Standardizing some features in K-Means I have 21 features in my dataset, some features are more important than others. As a fact I know, if I don't standardize (mean=0, SD=1) any features, then features with low variance will have slightly more effect in determining the final clusters. My doubt is: I want my dataset to reflect that some features are important and some are relatively less important, before I call the k-means. Is there any way to implement this using R studio?
 A: If you are using K-means, it is essential to make sure different features are in same scale. This is because K-means use Euclidean distance and the scale of the feature have great impact on such measure.
Consider a toy example where you have $2$ data points with 2 features for each point. The tow points are $p_1=(0.01,1000)$ and $p_2=(1,3000)$.
The distance between $p_1$ and $p_2$ is roughly $2000$, which is the distance on your second feature. Note that in the first feature two data points has $100$ times differences, but it got "ignored" by Euclidean distance.
To extend the toy example, please see following simulation for a more extreme on feature scales with visualization. Following figure shows two data sets and two results from K-means clustering. The synthesized data is evenly distributed in a square, so, the desired output would like a grid, as shown in the left plot.

*

*The first data set x has 2 features, both of them are in 0,1

*The second data set x2 has 2 features, one is in the scale of $10^7$ another feature is in the scale of $10^{-7}$.
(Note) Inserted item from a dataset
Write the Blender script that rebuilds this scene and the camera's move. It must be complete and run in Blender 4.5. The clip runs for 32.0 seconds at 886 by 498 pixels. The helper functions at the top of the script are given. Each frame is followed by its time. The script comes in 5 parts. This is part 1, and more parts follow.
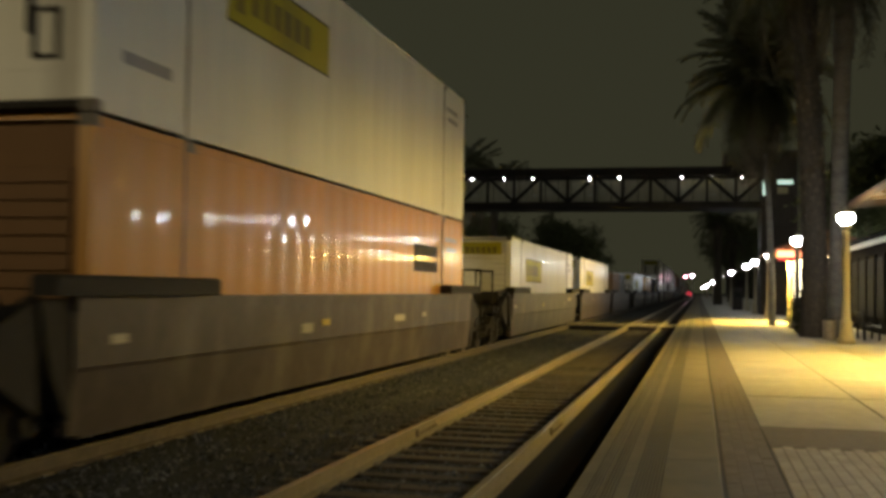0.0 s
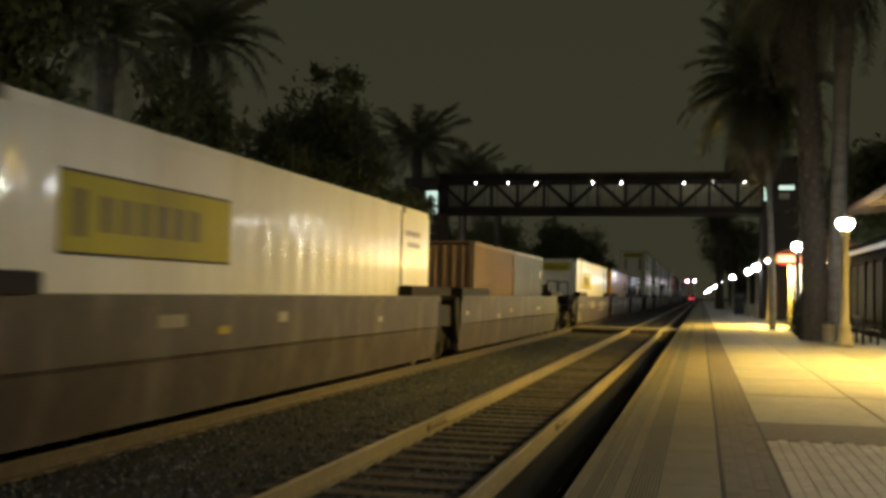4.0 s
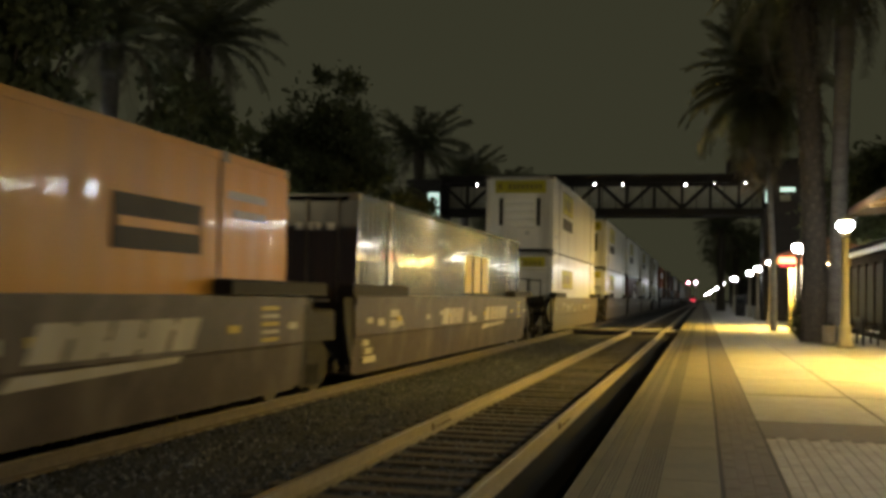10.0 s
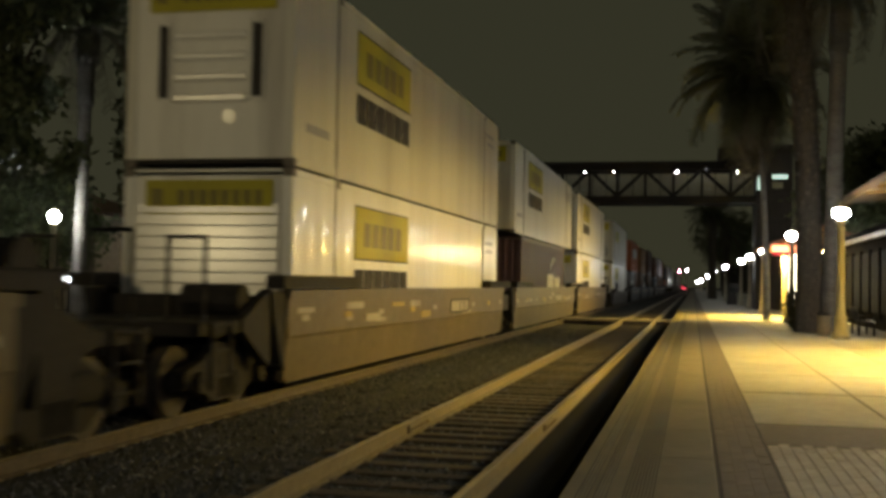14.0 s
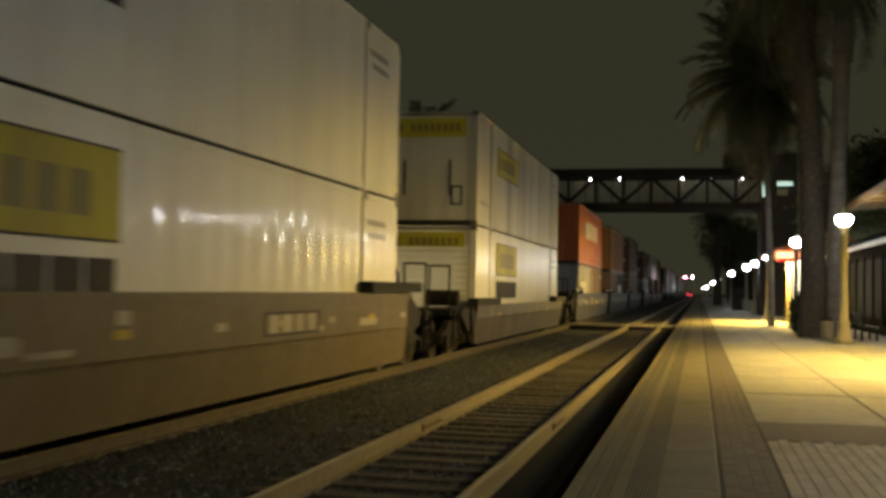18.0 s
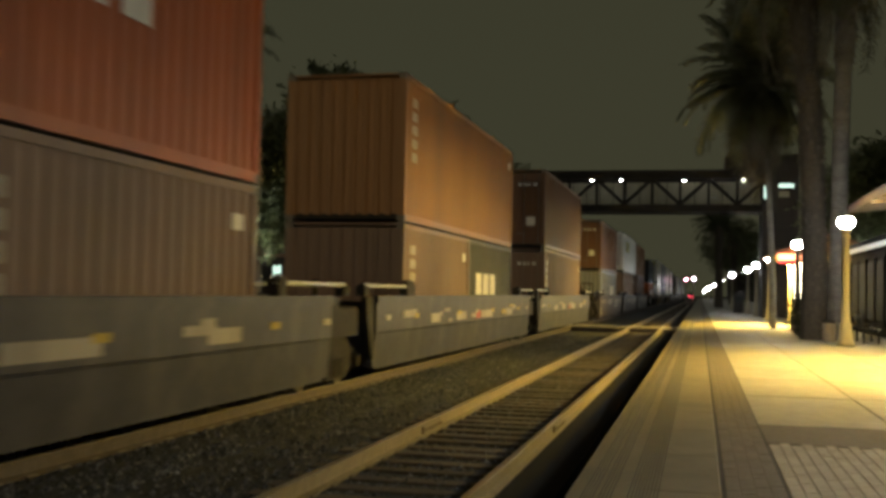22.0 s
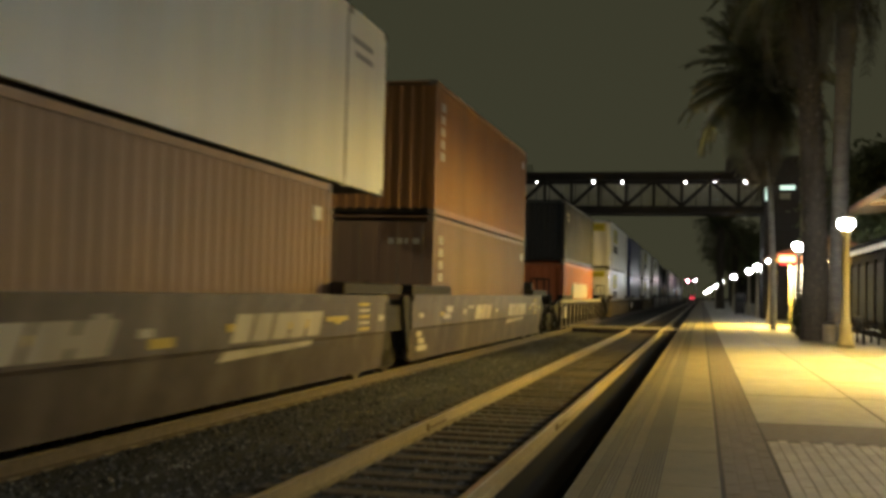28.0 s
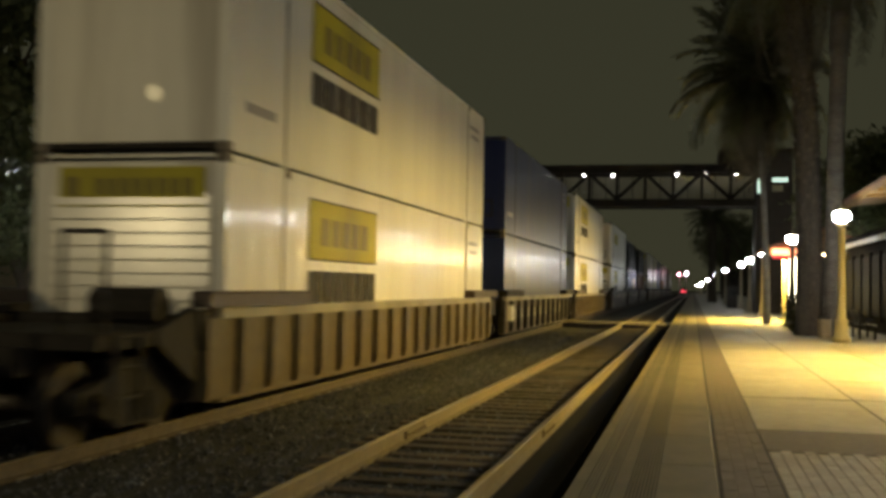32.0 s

The results shows if you do not make 2 features in same scale, the feature with large scale will be dominant and the other feature become useless.
set.seed(0)
par(mfrow = c(1,2))
x = matrix(runif(5000), ncol = 2)
cluster = kmeans(x, 10, nstart = 20)
plot(x, col = cluster$cluster, pch = 20)

x2 = x
x2[,1] = x2[,1]*1e7
x2[,2] = x2[,2]*1e-7
cluster2 = kmeans(x2, 10, nstart = 20)
plot(x2, col = cluster2$cluster, pch = 20)



In addition to the scale, Euclidean distance (K-means) may suffer from "curse of dimensionality", see this post
A: If your sample size isn't incredibly large, you could also check out using gower distance along with k-medoids clustering. Gower distance allows you to set user-specified weights for each variable when calculating distance between observations, so you would be able to apply more weight to what you consider to be "important" variables. One thing to note is that Gower uses manhattan distance for continuous variables instead of Euclidean, which may not be what you want. At any rate, see below for a quick example using the iris dataset in R.
library(cluster)

my_data <- iris[, 1:4]

# Weight Sepal.Length more heavily than the other three variables

dist_mat <- daisy(x = my_data,
                  metric = "gower",
                  weights = c(0.4, 0.2, 0.2, 0.2))

# Use k-medoids to extract three clusters

pam_fit <- pam(x = dist_mat,
               diss = TRUE,
               k = 3)

A: You would need to clarify what "important" means to you. One fundamental requirement before you run cluster analysis is to choose the set of variables you want to run your analysis on.
If you know apriori which variables are "important" to you, then cluster your data using only them and leave out the irrelevant variables.
As to your point of variables with low variance having an impact that is true, especially in sparse datasets. On the flip side, if you do not standardize, variables that have higher variance will disproportionately contribute to the distance measure.